Wednesday, January 18, 2012

A Developer Goes to AHA2012

Last Sunday I returned from the 2012 meeting of the American Historical Association.  Although I have attended my share of conferences and unconferences--from Lone Star Ruby Con to Dreamforce and Texas State Historical Association to Museum Computer Network--I'd never attended one of the big mid-year academic conferences before.  The experience was strange but fruitful, and I hope I'll be able to attend again.

Let me start with my superficial impressions.  First, historians dress much better than developers do, though they really don't hold a candle to the art gallery folks.  They also are a more reactive audience, although there is very little back-channel conversation on Twitter -- in fact I was informed that typing on laptops would be considered rude! Finally, they are pretty introverted -- more likely to strike up a conversation with a stranger than your average Rubyist, but not by much.

The conference itself is a bit warped by the fact that many of the attendees are there for the sole purpose of conducting job interviews.  This apparently involves a days-long series of thirty-to-ninety minute interviews designed to figure out which candidates to invite to campus for an on-site interview -- a grueling process for the interviewers and an expensive one for the interviewees.  (The analogous activity in the software world is the phone screen, in which a hiring manager discusses experience and skill-set with a candidate.  Over the phone.)  If most attendees are interviewing,  they aren't actually participating in the conference -- I was told that around 12,000 people register, but only 5000 attend.  This gives AHA a kind of Potemkin village flavor, and it's not unusual to see a panel lecturing to a nearly empty room.  In fact, the last session I attended had five speakers on the podium and only three people in the audience.

Nevertheless, AHA2012 and the associated THATCamp were tremendously productive for me.  There were several opportunities for collaboration, so while I didn't find my dream partner for FromThePage--that institution with a staff of front-end experts and a burning need for transcription software--I did have some really good conversations.  I've been trying to add better support for letters to FromThePage, and Jean Bauer gave me a detailed walk-through of the Project Quincy data model for correspondence.  A lot of people were interested in starting their own crowdsourcing projects, and we've been swapping emails since.  Most importantly, while I was in town I met with the development team behind Scribe and Talk, the open-source tools that power Citizen Science Alliance projects like OldWeather and AncientLives. I'll be posting about that separately.

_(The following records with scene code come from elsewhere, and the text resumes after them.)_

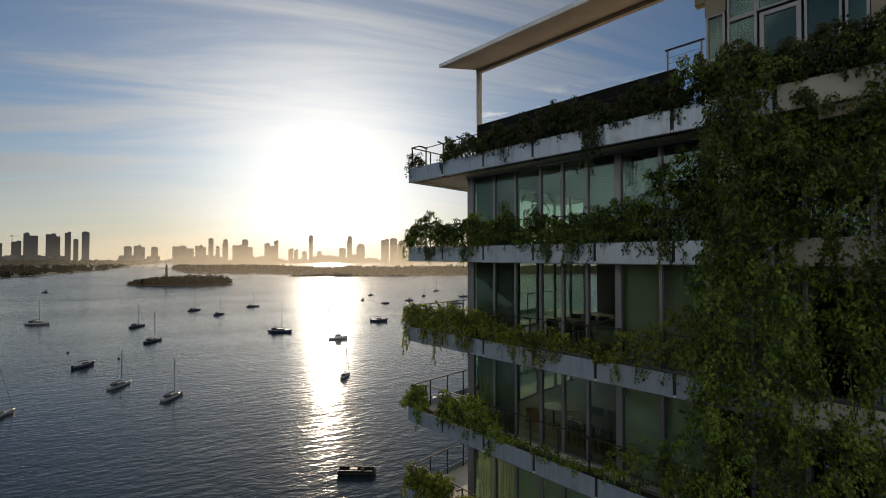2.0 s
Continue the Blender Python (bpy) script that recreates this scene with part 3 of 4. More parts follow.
def end_bay(w, h):
    j = 0.05
    bm = boxes((0, j, -0.06, 0.06, 0, h), (w - j, w, -0.06, 0.06, 0, h), (j, w - j, -0.055, 0.055, 0, 0.07), (j, w - j, -0.055, 0.055, h - 0.09, h), bevel=0.004)
    return mesh_of("window", bm, M_ALU), mesh_of("pane", boxes((j, w - j, -0.006, 0.006, 0.07, h - 0.09)), M_GLASS)


END_W = 1.55
end_window = end_bay(END_W, WALL_H)
corner_mesh = mesh_of("corner_post", boxes((XW - 0.06, XW + 0.16, 11.52, 11.66, 0, WALL_H), (XW - 0.075, XW + 0.16, 11.66, YW, 0, WALL_H), bevel=0.008), M_ALU)
track_mesh = mesh_of("soffit_track", boxes((XW - 0.17, XW - 0.085, NEAR, YW, WALL_H - 0.075, WALL_H - 0.012), bevel=0.01), M_WHITE)
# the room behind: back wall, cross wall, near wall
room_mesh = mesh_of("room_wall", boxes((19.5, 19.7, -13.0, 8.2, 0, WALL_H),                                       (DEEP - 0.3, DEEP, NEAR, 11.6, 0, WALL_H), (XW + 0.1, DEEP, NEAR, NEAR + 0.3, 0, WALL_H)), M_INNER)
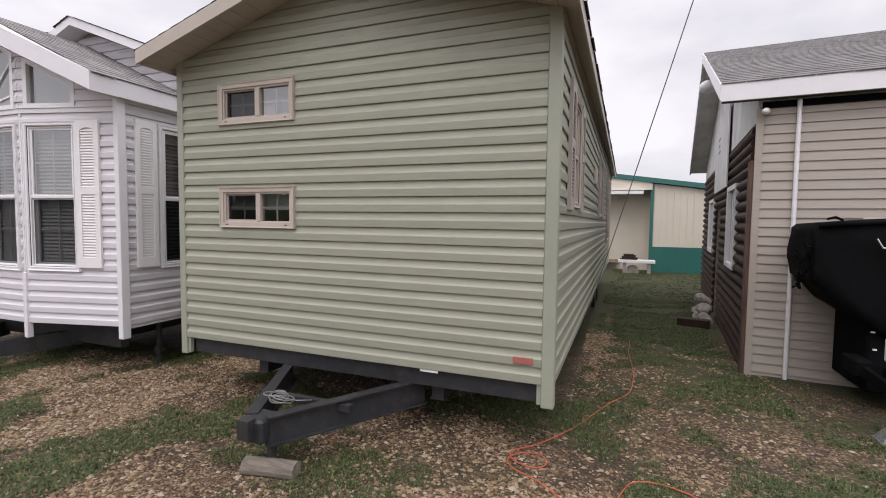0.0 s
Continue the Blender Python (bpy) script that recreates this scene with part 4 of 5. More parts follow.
hexa(bm, [Lg.p(LW / 2, -0.1, LZ), Lg.p(LW - 0.01, -0.1, LZ), Lg.p(LW - 0.01, 0, LZ), Lg.p(LW / 2, 0, LZ), Lg.p(LW / 2, -0.1, LZ + 0.66), Lg.p(LW - 0.02, -0.1, LZ + 0.01), Lg.p(LW - 0.02, 0, LZ + 0.01), Lg.p(LW / 2, 0, LZ + 0.66)])
lfront = part("loft_front", bm, M_WALLCORE, white)
lsl = 0.66 / (LW / 2)
siding(Lg, lambda z: max(0.05, (z - LZ) / lsl), lambda z: min(LW - 0.05, LW - (z - LZ) / lsl), 2.98, LZ + 0.6, WC, M_WHITE, lfront)
for sgn, xe in ((1, WX0 - 0.12), (-1, WX1 + 0.12)):
    bm = bmesh.new()
    e = LZ - 0.12 * lsl
    hexa(bm, [(xe, LY0 - 0.25, e), (WXR, LY0 - 0.25, LZ + 0.68), (WXR, LY1 + 0.2, LZ + 0.68), (xe, LY1 + 0.2, e), (xe, LY0 - 0.25, e + 0.11), (WXR, LY0 - 0.25, LZ + 0.79), (WXR, LY1 + 0.2, LZ + 0.79), (xe, LY1 + 0.2, e + 0.11)])
    part("loft_roof", bm, M_WHITE_POST, white)
    shingles(white, xe - sgn * 0.03, e + 0.105, WXR, LZ + 0.79, LY0 - 0.27, LY1 + 0.22, M_SHINGLE_DARK, 0.16, 0.33)
# chassis of the white home
bm = bmesh.new()
box(bm, WX0 + 0.3, WX1 - 0.25, WY0 + 0.15, WY0 + 0.25, 0.14, WZ)
part("front_beam", bm, M_STEEL, white)
for x in (-7.8, -5.95):
    bm = bmesh.new()
    box(bm, x - 0.05, x + 0.05, WY0 + 0.25, WY1 - 0.2, 0.1, WZ)
    part("chassis_beam", bm, M_STEEL, white)
for x in (-7.55, -6.25):
    bm = bmesh.new()
    beam(bm, (x, WY0 + 0.2, 0.16), (-6.88, 2.1, 0.12), 0.09, 0.18)
    part("tongue_beam", bm, M_STEEL, white)
bm = bmesh.new()
tube(bm, [(-4.98 - 0.25, 4.0, ground_z(-5.2, 4.0) + 0.02), (-4.98 - 0.25, 4.0, WZ)], 0.03, 10)
tube(bm, [(-5.23, 3.97, 0.02), (-5.23, 4.03, 0.02)], 0.05, 12)
part("stabiliser_jack", bm, M_STEEL, white)
for y in (9.3, 10.2):
    for x in (WX1 - 0.3, WX0 + 0.3):
        bm = bmesh.new()
        tube(bm, [(x - 0.1, y, 0.08), (x + 0.1, y, 0.08)], 0.33, 20)
        part("wheel", bm, M_TYRE, white)

white.matrix_basis = Matrix.Translation((WX1, WY0, 0)) @ pose(0, 0, 0, 0, 0, 0.75) @ Matrix.Translation((-WX1, -WY0, 0)) @ white.matrix_basis

# ---- wooden steps by the green home ----
random.seed(11)
steps = thing("wooden_steps", (-4.45, 10.4, ground_z(-4.45, 10.4)), "weathered grey wooden porch steps with a handrail", "steps")
SX0, SX1 = -4.80, -4.02
def board(name, x0, x1, y0, y1, z0, z1, mat, parent, bev=0.005):
    bm = bmesh.new()
    box(bm, x0, x1, y0, y1, z0, z1)
    return part(name, bevelled(bm, bev), mat, parent)
gs = ground_z(-4.5, 10.2)
treads = [(9.96, -0.125), (10.2, 0.045), (10.44, 0.215), (10.66, 0.395), (10.9, 0.565)]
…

One of the things that impressed me most about the history world was the potential there is for a programmer to make a big impact. The graduate student I roomed with was an expert with regular expressions--his texts were in Arabic, so the RTL/LTR mix required him to close his eyes as he composed his patterns--but he had no experience with elementary scripting.  In one two-hour hack session, we were able to split a three-hundred-thousand-line medieval biographical dictionary into twenty thousand small files representing individual entries.  With a couple more hours' work, we'd have been able to extract dates, places, names, and other data from these files.  It is a delight for a software engineer to work in a domain where such minimal effort can make such a difference: most of our work deals with obscure edge cases of hard/boring problems, so removing months of tedious manual labor with an hour's worth of programming is incredibly rewarding.

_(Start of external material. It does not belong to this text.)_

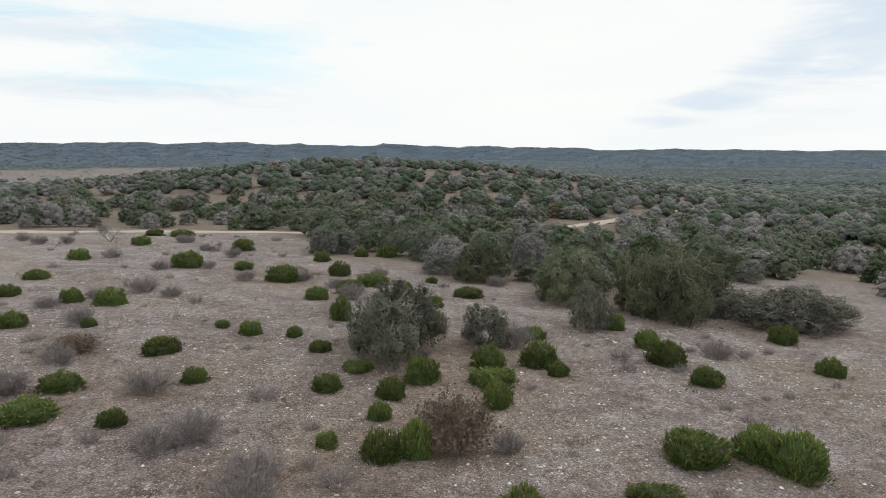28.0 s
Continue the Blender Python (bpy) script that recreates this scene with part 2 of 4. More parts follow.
def ground_material():
    k = Mat("stony_limestone_ground")
    w = k.where()
    big, mid, fine = k.noise(0.035, 4.0, 0.6, w), k.noise(0.22, 5.0, 0.65, w), k.noise(1.6, 6.0, 0.7, w)
    grain = k.noise(9.0, 4.0, 0.7, w)
    soil = k.mix(k.ramp(fine, (0.3, 0.0), (0.7, 1.0)), (0.072, 0.055, 0.051), (0.182, 0.144, 0.136))
    pale = k.mix(k.ramp(grain, (0.3, 0.0), (0.7, 1.0)), (0.186, 0.159, 0.154), (0.340, 0.300, 0.292))
    litter = k.mix(grain, (0.062, 0.047, 0.039), (0.132, 0.102, 0.084))
    straw = k.mix(grain, (0.150, 0.118, 0.084), (0.245, 0.198, 0.145))
    col = k.mix(k.ramp(k.math("ADD", k.math("MULTIPLY", mid, 0.6), k.math("MULTIPLY", fine, 0.4)), (0.40, 0.0), (0.60, 0.9)), soil, pale)
    col = k.mix(k.ramp(big, (0.50, 0.0), (0.64, 0.6)), col, straw)
    col = k.mix(k.ramp(k.noise(0.55, 6.0, 0.72, w), (0.54, 0.0), (0.66, 0.8)), col, litter)
    col = k.mix(k.ramp(k.noise(2.3, 6.0, 0.75, w), (0.56, 0.0), (0.64, 0.75)), col, litter)
    # bedrock showing in ragged sheets
    sheet = k.ramp(k.noise(0.30, 7.0, 0.7, w), (0.56, 0.0), (0.64, 1.0))
    rock = k.mix(k.noise(2.6, 5.0, 0.7, w), (0.185, 0.166, 0.158), (0.300, 0.276, 0.268))
    warp = k.n("ShaderNodeVectorMath")
    warp.operation = "MULTIPLY_ADD"
    k.put(warp.inputs[0], k.n("ShaderNodeTexNoise", Scale=0.9, Detail=3.0, Vector=w).outputs["Color"])
    warp.inputs[1].default_value = (1.6, 1.6, 1.6)
    k.put(warp.inputs[2], w)
    vs = k.n("ShaderNodeTexVoronoi", Scale=1.25, Vector=warp.outputs[0])
    vs.feature = "DISTANCE_TO_EDGE"
    rock = k.mix(k.ramp(vs.outputs["Distance"], (0.0, 0.75), (0.06, 0.0)), rock, litter)
    col = k.mix(k.math("MULTIPLY", k.math("ADD", k.math("MULTIPLY", k.attr("slab"), 0.6), 0.3), sheet), col, rock)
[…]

Crowdsourcing History: Collaborative Transcription and Archives, the panel I presented at, seemed to go well.  Moderator Shane Landrum invited the audience to give 3-minute presentations on their own crowdsourcing projects after the presenters finished their 8-minute talks, then he opened the floor for questions.  Although I was skeptical about this format, it worked very well indeed.  In particular, the Q/A period was blessedly free of the self-promoters who plague events like South by Southwest.  Perhaps this can be attributed to the novel format or perhaps it was due to the inherent civility of academic historians -- all I know is that it succeeded.  I felt very fortunate to be among the panelists, who were a Who's Who of manuscript transcription tools, although a couple prominent projects were not represented because they were too recent to be included in the proposal.  Because the context was already set by my fellow panelists and because the time was so constrained, I decided to concentrate my own talk on one feature of FromThePage: subject indexing through wiki-links.  An abbreviated recap of the presentation is embedded below:

On the whole, I think I'd like to go back to the AHA meeting. The conversations and collaborations made the trip worth the expense, and it was gratifying to finally meet the people behind the big transcription projects face-to-face.  I even managed to learn some fascinating stuff about American history.